**Stated goal**.
Repeat the listing exactly as given, omitting every image.

**Data lines**.
········

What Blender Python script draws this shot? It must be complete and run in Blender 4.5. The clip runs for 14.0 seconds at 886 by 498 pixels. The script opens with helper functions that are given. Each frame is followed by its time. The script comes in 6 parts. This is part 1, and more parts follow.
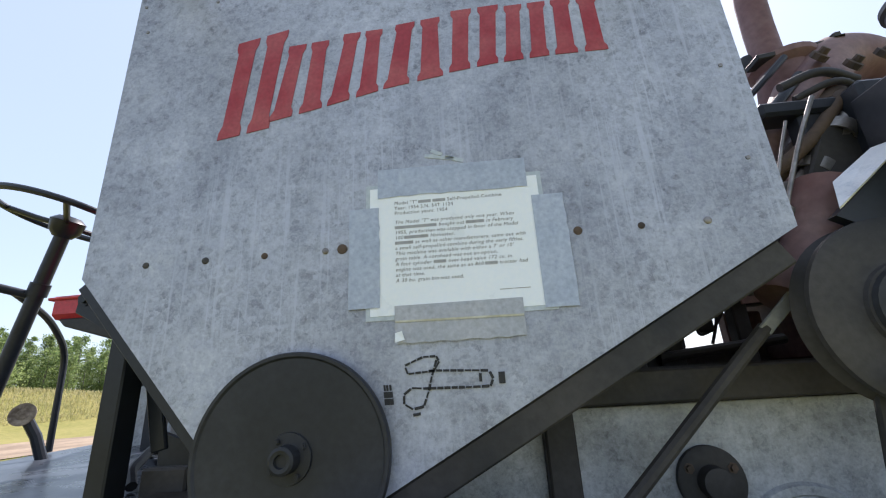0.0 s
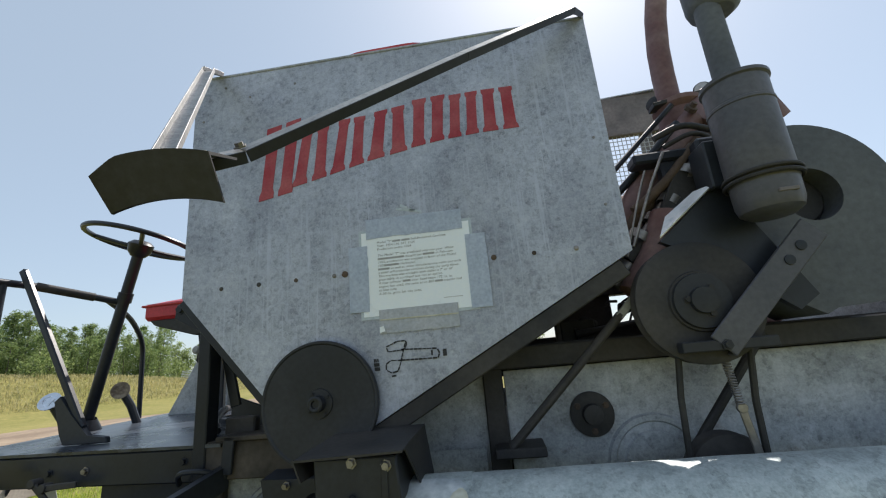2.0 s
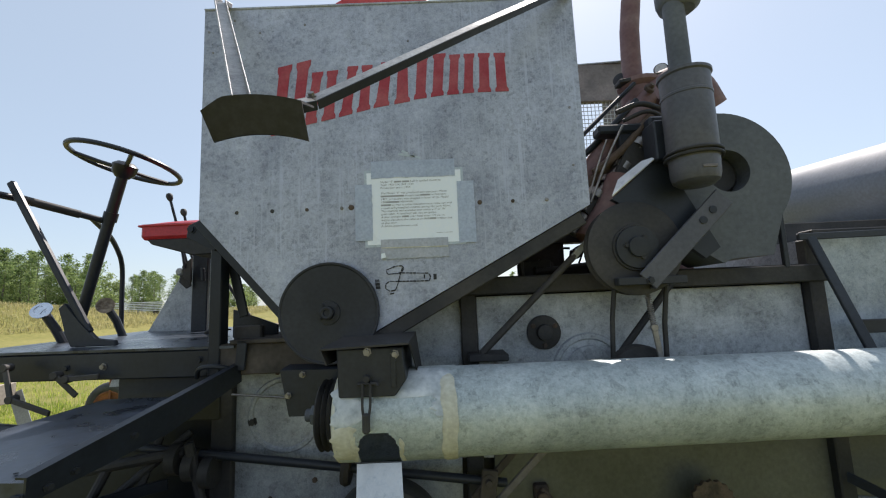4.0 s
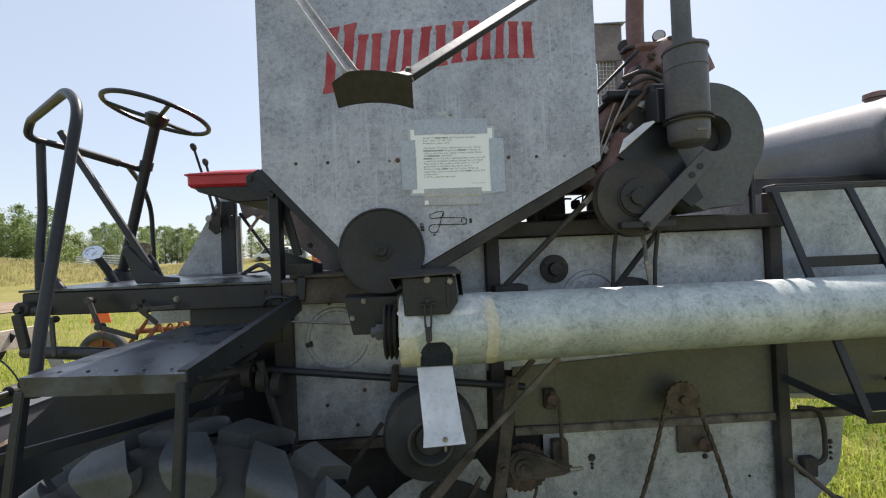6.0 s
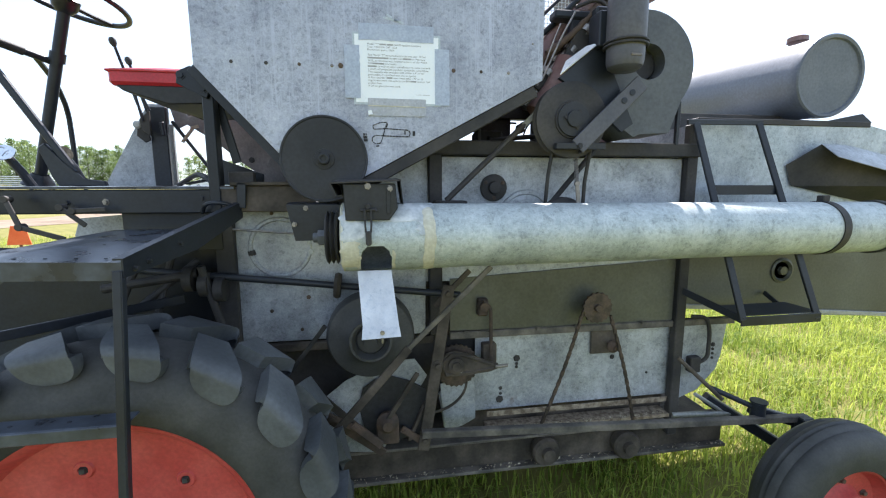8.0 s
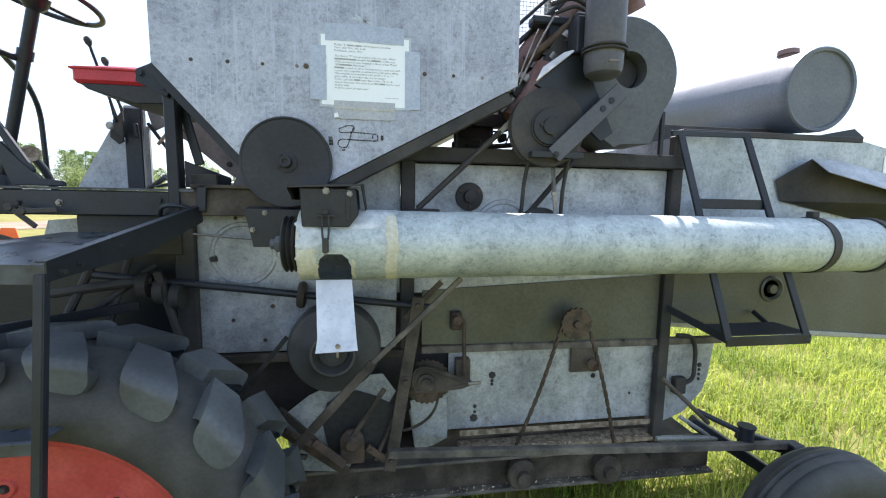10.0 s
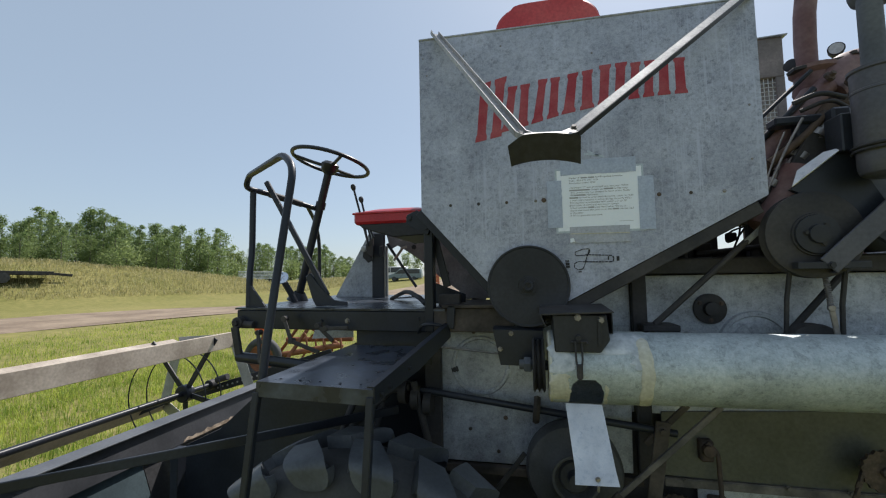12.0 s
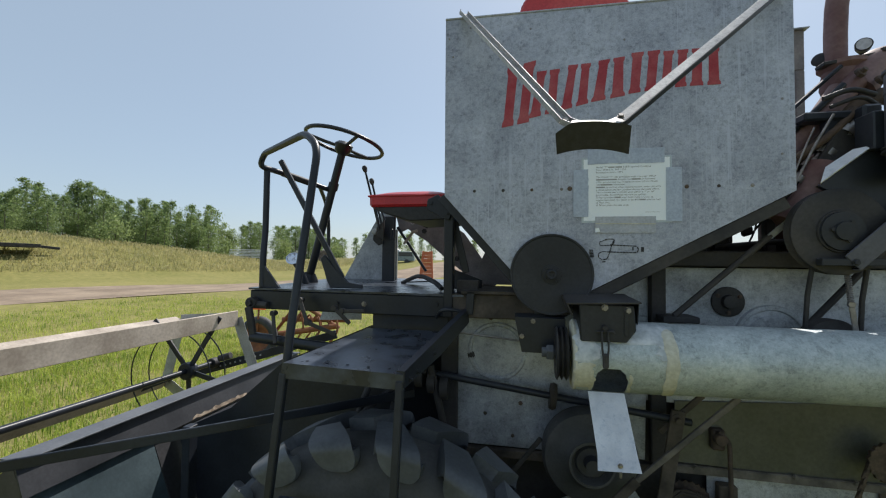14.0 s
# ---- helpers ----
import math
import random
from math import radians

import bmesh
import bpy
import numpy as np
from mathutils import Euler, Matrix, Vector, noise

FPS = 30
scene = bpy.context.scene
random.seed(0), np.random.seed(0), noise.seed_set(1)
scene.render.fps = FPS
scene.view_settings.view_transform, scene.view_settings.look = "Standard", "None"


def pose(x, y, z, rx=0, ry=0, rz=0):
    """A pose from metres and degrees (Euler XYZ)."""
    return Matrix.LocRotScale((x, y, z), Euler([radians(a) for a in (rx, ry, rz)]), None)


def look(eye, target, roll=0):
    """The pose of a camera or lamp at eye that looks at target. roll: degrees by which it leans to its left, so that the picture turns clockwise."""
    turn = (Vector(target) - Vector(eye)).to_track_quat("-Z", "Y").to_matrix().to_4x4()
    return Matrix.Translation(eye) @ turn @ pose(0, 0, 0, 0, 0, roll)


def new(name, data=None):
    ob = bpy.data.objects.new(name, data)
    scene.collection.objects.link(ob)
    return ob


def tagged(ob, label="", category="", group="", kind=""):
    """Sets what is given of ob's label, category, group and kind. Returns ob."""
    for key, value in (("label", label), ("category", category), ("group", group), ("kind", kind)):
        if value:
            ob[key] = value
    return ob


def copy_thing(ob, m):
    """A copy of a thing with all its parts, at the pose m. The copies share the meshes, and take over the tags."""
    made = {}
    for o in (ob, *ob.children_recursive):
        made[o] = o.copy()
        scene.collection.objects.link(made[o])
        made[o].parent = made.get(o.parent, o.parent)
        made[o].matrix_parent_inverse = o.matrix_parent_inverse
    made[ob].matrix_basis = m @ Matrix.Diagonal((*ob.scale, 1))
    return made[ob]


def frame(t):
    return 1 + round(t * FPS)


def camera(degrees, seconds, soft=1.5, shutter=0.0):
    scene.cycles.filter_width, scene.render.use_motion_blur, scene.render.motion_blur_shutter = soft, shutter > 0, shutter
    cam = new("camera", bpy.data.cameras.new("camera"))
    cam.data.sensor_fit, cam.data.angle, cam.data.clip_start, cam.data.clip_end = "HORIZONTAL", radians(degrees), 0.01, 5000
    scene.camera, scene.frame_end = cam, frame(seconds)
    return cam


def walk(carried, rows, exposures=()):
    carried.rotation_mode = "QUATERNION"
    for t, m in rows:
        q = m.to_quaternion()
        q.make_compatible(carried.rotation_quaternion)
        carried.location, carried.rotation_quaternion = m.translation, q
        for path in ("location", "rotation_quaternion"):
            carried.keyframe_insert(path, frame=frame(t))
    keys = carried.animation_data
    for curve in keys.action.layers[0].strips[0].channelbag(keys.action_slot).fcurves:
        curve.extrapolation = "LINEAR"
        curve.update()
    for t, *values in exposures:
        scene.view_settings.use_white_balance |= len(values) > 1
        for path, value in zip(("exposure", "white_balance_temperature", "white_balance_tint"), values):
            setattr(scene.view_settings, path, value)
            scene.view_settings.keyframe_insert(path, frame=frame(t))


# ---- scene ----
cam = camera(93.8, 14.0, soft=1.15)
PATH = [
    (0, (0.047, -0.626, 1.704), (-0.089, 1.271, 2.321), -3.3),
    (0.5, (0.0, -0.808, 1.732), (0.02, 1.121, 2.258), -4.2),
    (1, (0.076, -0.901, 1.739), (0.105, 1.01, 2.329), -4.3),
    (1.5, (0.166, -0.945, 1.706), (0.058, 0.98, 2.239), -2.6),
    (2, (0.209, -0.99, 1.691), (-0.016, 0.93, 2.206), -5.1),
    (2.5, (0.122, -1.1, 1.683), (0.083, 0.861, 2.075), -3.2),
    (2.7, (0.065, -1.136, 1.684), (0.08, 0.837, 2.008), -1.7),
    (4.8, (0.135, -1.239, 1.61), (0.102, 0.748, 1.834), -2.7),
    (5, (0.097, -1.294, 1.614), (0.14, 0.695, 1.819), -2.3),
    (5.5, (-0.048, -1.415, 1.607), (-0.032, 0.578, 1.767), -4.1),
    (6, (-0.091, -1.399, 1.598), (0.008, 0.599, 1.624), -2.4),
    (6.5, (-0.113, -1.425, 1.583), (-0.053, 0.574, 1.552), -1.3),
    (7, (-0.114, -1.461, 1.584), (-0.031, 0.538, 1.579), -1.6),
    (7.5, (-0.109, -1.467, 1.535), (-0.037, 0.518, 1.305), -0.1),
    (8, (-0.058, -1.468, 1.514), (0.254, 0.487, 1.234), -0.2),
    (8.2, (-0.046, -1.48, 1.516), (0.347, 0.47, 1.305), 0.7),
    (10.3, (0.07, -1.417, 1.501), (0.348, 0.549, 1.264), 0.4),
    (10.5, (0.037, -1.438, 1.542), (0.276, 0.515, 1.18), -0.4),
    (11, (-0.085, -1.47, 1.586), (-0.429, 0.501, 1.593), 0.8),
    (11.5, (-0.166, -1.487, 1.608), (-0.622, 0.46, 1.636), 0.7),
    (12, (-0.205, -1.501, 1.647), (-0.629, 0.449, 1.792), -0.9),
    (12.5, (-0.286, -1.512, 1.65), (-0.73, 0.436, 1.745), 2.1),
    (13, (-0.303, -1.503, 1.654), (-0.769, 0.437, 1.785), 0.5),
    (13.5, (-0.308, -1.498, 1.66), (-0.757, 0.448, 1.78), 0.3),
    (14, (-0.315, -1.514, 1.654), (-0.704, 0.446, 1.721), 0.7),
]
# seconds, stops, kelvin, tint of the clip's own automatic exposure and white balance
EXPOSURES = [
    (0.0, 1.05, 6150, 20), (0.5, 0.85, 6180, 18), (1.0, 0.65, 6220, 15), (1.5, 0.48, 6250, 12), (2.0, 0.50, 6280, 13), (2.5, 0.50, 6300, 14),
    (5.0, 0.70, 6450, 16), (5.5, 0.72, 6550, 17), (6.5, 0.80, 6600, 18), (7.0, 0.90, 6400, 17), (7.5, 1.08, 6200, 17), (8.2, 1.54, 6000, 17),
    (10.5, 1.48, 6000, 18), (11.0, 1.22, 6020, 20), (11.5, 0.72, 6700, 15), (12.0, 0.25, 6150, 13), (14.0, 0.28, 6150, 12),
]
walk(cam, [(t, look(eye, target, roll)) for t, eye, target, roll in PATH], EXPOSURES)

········

**Exercise response**.
What Blender Python script draws this shot? It must be complete and run in Blender 4.5. The clip runs for 14.0 seconds at 886 by 498 pixels. The script opens with helper functions that are given. Each frame is followed by its time. The script comes in 6 parts. This is part 1, and more parts follow.
0.0 s
2.0 s
4.0 s
6.0 s
8.0 s
10.0 s
12.0 s
14.0 s
# ---- helpers ----
import math
import random
from math import radians

import bmesh
import bpy
import numpy as np
from mathutils import Euler, Matrix, Vector, noise

FPS = 30
scene = bpy.context.scene
random.seed(0), np.random.seed(0), noise.seed_set(1)
scene.render.fps = FPS
scene.view_settings.view_transform, scene.view_settings.look = "Standard", "None"


def pose(x, y, z, rx=0, ry=0, rz=0):
    """A pose from metres and degrees (Euler XYZ)."""
    return Matrix.LocRotScale((x, y, z), Euler([radians(a) for a in (rx, ry, rz)]), None)


def look(eye, target, roll=0):
    """The pose of a camera or lamp at eye that looks at target. roll: degrees by which it leans to its left, so that the picture turns clockwise."""
    turn = (Vector(target) - Vector(eye)).to_track_quat("-Z", "Y").to_matrix().to_4x4()
    return Matrix.Translation(eye) @ turn @ pose(0, 0, 0, 0, 0, roll)


def new(name, data=None):
    ob = bpy.data.objects.new(name, data)
    scene.collection.objects.link(ob)
    return ob


def tagged(ob, label="", category="", group="", kind=""):
    """Sets what is given of ob's label, category, group and kind. Returns ob."""
    for key, value in (("label", label), ("category", category), ("group", group), ("kind", kind)):
        if value:
            ob[key] = value
    return ob


def copy_thing(ob, m):
    """A copy of a thing with all its parts, at the pose m. The copies share the meshes, and take over the tags."""
    made = {}
    for o in (ob, *ob.children_recursive):
        made[o] = o.copy()
        scene.collection.objects.link(made[o])
        made[o].parent = made.get(o.parent, o.parent)
        made[o].matrix_parent_inverse = o.matrix_parent_inverse
    made[ob].matrix_basis = m @ Matrix.Diagonal((*ob.scale, 1))
    return made[ob]


def frame(t):
    return 1 + round(t * FPS)


def camera(degrees, seconds, soft=1.5, shutter=0.0):
    scene.cycles.filter_width, scene.render.use_motion_blur, scene.render.motion_blur_shutter = soft, shutter > 0, shutter
    cam = new("camera", bpy.data.cameras.new("camera"))
    cam.data.sensor_fit, cam.data.angle, cam.data.clip_start, cam.data.clip_end = "HORIZONTAL", radians(degrees), 0.01, 5000
    scene.camera, scene.frame_end = cam, frame(seconds)
    return cam


def walk(carried, rows, exposures=()):
    carried.rotation_mode = "QUATERNION"
    for t, m in rows:
        q = m.to_quaternion()
        q.make_compatible(carried.rotation_quaternion)
        carried.location, carried.rotation_quaternion = m.translation, q
        for path in ("location", "rotation_quaternion"):
            carried.keyframe_insert(path, frame=frame(t))
    keys = carried.animation_data
    for curve in keys.action.layers[0].strips[0].channelbag(keys.action_slot).fcurves:
        curve.extrapolation = "LINEAR"
        curve.update()
    for t, *values in exposures:
        scene.view_settings.use_white_balance |= len(values) > 1
        for path, value in zip(("exposure", "white_balance_temperature", "white_balance_tint"), values):
            setattr(scene.view_settings, path, value)
            scene.view_settings.keyframe_insert(path, frame=frame(t))


# ---- scene ----
cam = camera(93.8, 14.0, soft=1.15)
PATH = [
    (0, (0.047, -0.626, 1.704), (-0.089, 1.271, 2.321), -3.3),
    (0.5, (0.0, -0.808, 1.732), (0.02, 1.121, 2.258), -4.2),
    (1, (0.076, -0.901, 1.739), (0.105, 1.01, 2.329), -4.3),
    (1.5, (0.166, -0.945, 1.706), (0.058, 0.98, 2.239), -2.6),
    (2, (0.209, -0.99, 1.691), (-0.016, 0.93, 2.206), -5.1),
    (2.5, (0.122, -1.1, 1.683), (0.083, 0.861, 2.075), -3.2),
    (2.7, (0.065, -1.136, 1.684), (0.08, 0.837, 2.008), -1.7),
    (4.8, (0.135, -1.239, 1.61), (0.102, 0.748, 1.834), -2.7),
    (5, (0.097, -1.294, 1.614), (0.14, 0.695, 1.819), -2.3),
    (5.5, (-0.048, -1.415, 1.607), (-0.032, 0.578, 1.767), -4.1),
    (6, (-0.091, -1.399, 1.598), (0.008, 0.599, 1.624), -2.4),
    (6.5, (-0.113, -1.425, 1.583), (-0.053, 0.574, 1.552), -1.3),
    (7, (-0.114, -1.461, 1.584), (-0.031, 0.538, 1.579), -1.6),
    (7.5, (-0.109, -1.467, 1.535), (-0.037, 0.518, 1.305), -0.1),
    (8, (-0.058, -1.468, 1.514), (0.254, 0.487, 1.234), -0.2),
    (8.2, (-0.046, -1.48, 1.516), (0.347, 0.47, 1.305), 0.7),
    (10.3, (0.07, -1.417, 1.501), (0.348, 0.549, 1.264), 0.4),
    (10.5, (0.037, -1.438, 1.542), (0.276, 0.515, 1.18), -0.4),
    (11, (-0.085, -1.47, 1.586), (-0.429, 0.501, 1.593), 0.8),
    (11.5, (-0.166, -1.487, 1.608), (-0.622, 0.46, 1.636), 0.7),
    (12, (-0.205, -1.501, 1.647), (-0.629, 0.449, 1.792), -0.9),
    (12.5, (-0.286, -1.512, 1.65), (-0.73, 0.436, 1.745), 2.1),
    (13, (-0.303, -1.503, 1.654), (-0.769, 0.437, 1.785), 0.5),
    (13.5, (-0.308, -1.498, 1.66), (-0.757, 0.448, 1.78), 0.3),
    (14, (-0.315, -1.514, 1.654), (-0.704, 0.446, 1.721), 0.7),
]
# seconds, stops, kelvin, tint of the clip's own automatic exposure and white balance
EXPOSURES = [
    (0.0, 1.05, 6150, 20), (0.5, 0.85, 6180, 18), (1.0, 0.65, 6220, 15), (1.5, 0.48, 6250, 12), (2.0, 0.50, 6280, 13), (2.5, 0.50, 6300, 14),
    (5.0, 0.70, 6450, 16), (5.5, 0.72, 6550, 17), (6.5, 0.80, 6600, 18), (7.0, 0.90, 6400, 17), (7.5, 1.08, 6200, 17), (8.2, 1.54, 6000, 17),
    (10.5, 1.48, 6000, 18), (11.0, 1.22, 6020, 20), (11.5, 0.72, 6700, 15), (12.0, 0.25, 6150, 13), (14.0, 0.28, 6150, 12),
]
walk(cam, [(t, look(eye, target, roll)) for t, eye, target, roll in PATH], EXPOSURES)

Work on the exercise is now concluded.